A 60-year-old bachelor farmer who lives in an isolated area and whose neighbours are “alright” will not be put off the road until December — to allow him to make arrangements for his cows and possibly find “a nice woman”, at Lisdoonvarna who could drive him around, a court has decided.

Long time bachelor’s driving ban deferred so he can attend Lisdoonvarna festival

John O’Shea, of Derrinadin, Mastergeeha, pleaded guilty to driving with excess alcohol at Tarmons, Waterville, on July 25, 2014.

O’Shea’s solicitor John O’Dwyer, son of the football legend Mick O’Dwyer, reminded the court in Cahersiveen that “football had been his [client’s] downfall on the day”.

He went to Waterville for animal feed for his cows and ended up talking about Kerry’s performance in the Munster Final, forgetting to eat and drinking too much before hitting the ditch on the way home in what was a single-vehicle accident.

O’Shea’s blood-alcohol reading was 198mg, nearly four times the legal limit, and the offence carried a three-year penalty, the court was told.

O’Shea lives in an isolated valley around 10km from Waterville and would be at a severe disadvantage if put off the road immediately, Mr O’Dwyer pleaded yesterday.

He is 60 and had never married.

“Are you going to stay single or are will you to take the plunge?” Judge O’Connor asked O’Shea.

Mr O’Dwyer noted that, without transport, his client would be at a great disadvantage in that area.

“You’d never know now with Star Wars!” Judge O’Connor suggested in reference to the increased visitor numbers to south Kerry after the filming of the sci-fi epic on Skellig Michael.

“He’s living alone and his relatives are residing in Cork,” the solicitor added.

Judge O’Connor asked whether he had “good neighbours” and O’Shea said they were “alright”.

Mr O’Dwyer asked if his client could not be put off the road until after the summer.

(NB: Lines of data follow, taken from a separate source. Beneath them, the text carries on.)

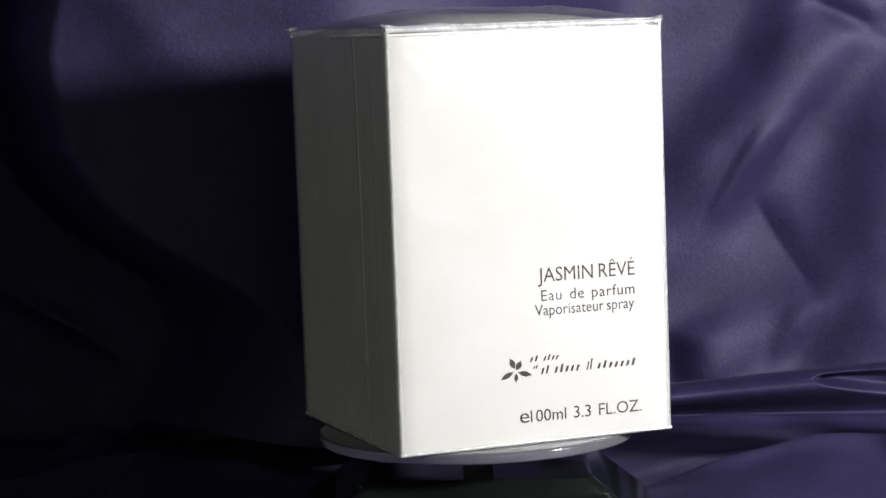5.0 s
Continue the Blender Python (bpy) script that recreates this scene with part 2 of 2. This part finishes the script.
FLOOR_FOLDS = [
    (-0.1035, 0.0780, -0.1125, 0.0000, 0.0028, 0.0080),
    (-0.2068, 0.1431, -0.1244, 0.2160, 0.0084, 0.0080),
    (-0.1612, 0.2146, -0.1169, 0.2255, 0.0025, 0.0050),
    (-0.1003, 0.1934, -0.0394, 0.1493, 0.0050, 0.0090),
    (-0.0900, 0.0700, -0.0460, 0.0560, 0.0030, 0.0045),
    (-0.1480, 0.1350, -0.1180, 0.1480, 0.0040, 0.0100),
    (0.0138, 0.1765, 0.2160, 0.1560, 0.0028, 0.0040),
    (0.0459, 0.0492, 0.1789, 0.0250, 0.0025, 0.0060),
    (0.0630, 0.1067, 0.2029, 0.1099, 0.0029, -0.0050),
]
# the foot of the rising part: a roll that leans over its own crease
ROLL = [(0.0, 0.0), (0.006, 0.0005), (0.005, 0.0030), (0.0005, 0.0062), (-0.0040, 0.0092), (-0.0075, 0.0120), (-0.0092, 0.0145), (-0.0085, 0.0168), (-0.0050, 0.0188), (0.002, 0.0200), (0.010, 0.0185), (0.0150, 0.0150), (0.0185, 0.0130), (0.0205, 0.0170), (0.0222, 0.028)]


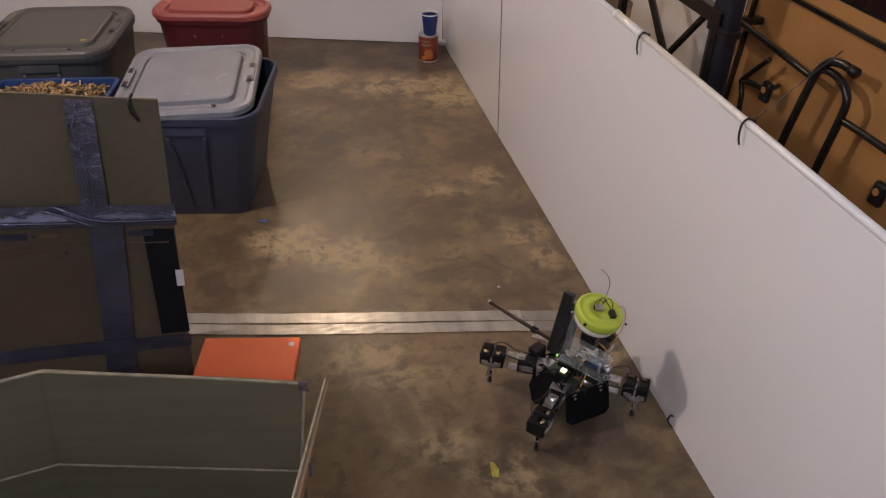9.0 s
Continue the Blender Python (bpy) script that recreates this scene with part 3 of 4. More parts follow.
    for u0, u1 in ((0.29, 0.335), (0.342, 0.375), (0.38, 0.44)):
        patch("print_bar", u0, u1, 0.634, 0.643, 0.010, M_BROWNINK, "faint printed bar")
    patch("print_dot", 0.262, 0.268, 0.635, 0.643, 0.010, M_INK)
    # near-black sheet paints the edge's shading; a white tag at the edge
    patch("edge_shade_strip", -0.004, 0.072, 0.39, 0.690, 0.0065, M_EDGE_SHADE, "near-black strip painting the shading along the carton's edge", 4, 8, 0.003, 21, du=0.008)
    patch("white_tag", -0.006, 0.014, 0.535, 0.580, 0.012, M_WHITEPAPER, "small white paper tag")
    patch("red_label", 0.385, 0.45, 0.982, 0.999, 0.010, M_REDLABEL, "red printed corner")
    spot = bmesh.new()

    def on_flap(uu, v):
        q = P(uu, v, 0.002)
        return q + nrm * (0.0009 + 0.006 * noise.noise(q * 9 + Vector((2, 0, 0))))

    loft(spot, [[on_flap(0.232 + k * 0.034 * math.cos(a) * (1 + 0.08 * math.sin(3 * a)), 0.935 + k * 0.045 * math.sin(a)) for a in [i * math.pi / 14 for i in range(28)]] for k in (1.0, 0.75, 0.5, 0.25, 0.02)], False, True)
    part("brown_stain", spot, M_STAIN, e, "round brown stain")
    return e, P


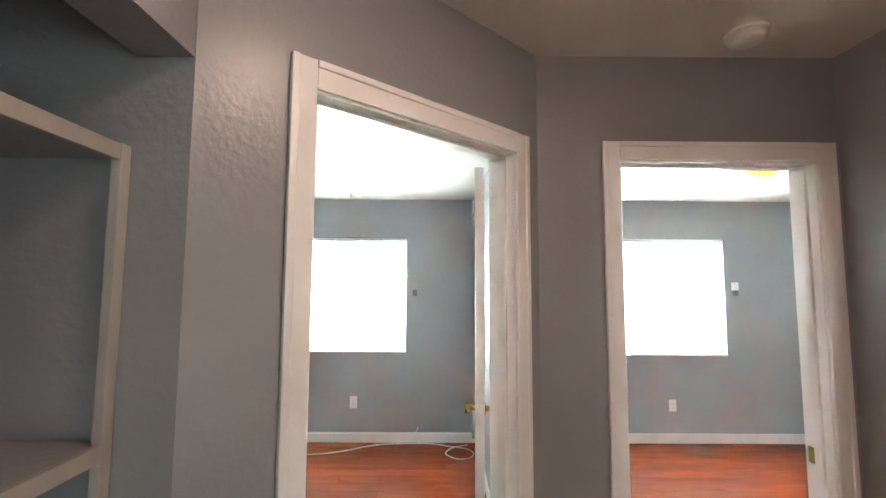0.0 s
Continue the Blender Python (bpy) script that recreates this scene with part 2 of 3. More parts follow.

Being off the road, he would find it very difficult to continue with the cows and he would have to make arrangements to get rid of them.

“Or find himself a nice woman!” the judge added.

If the extension went beyond September it would allow him to go to Lisdoonvarna, Mr O’Dwyer agreed.

Judge O’Connor said it was not the purpose of the State to “nail” people in terms of undoing their livelihood and he granted the general adjournment to December 8. It is expected that Mr O’Shea will be convicted on that date and disqualified for three years.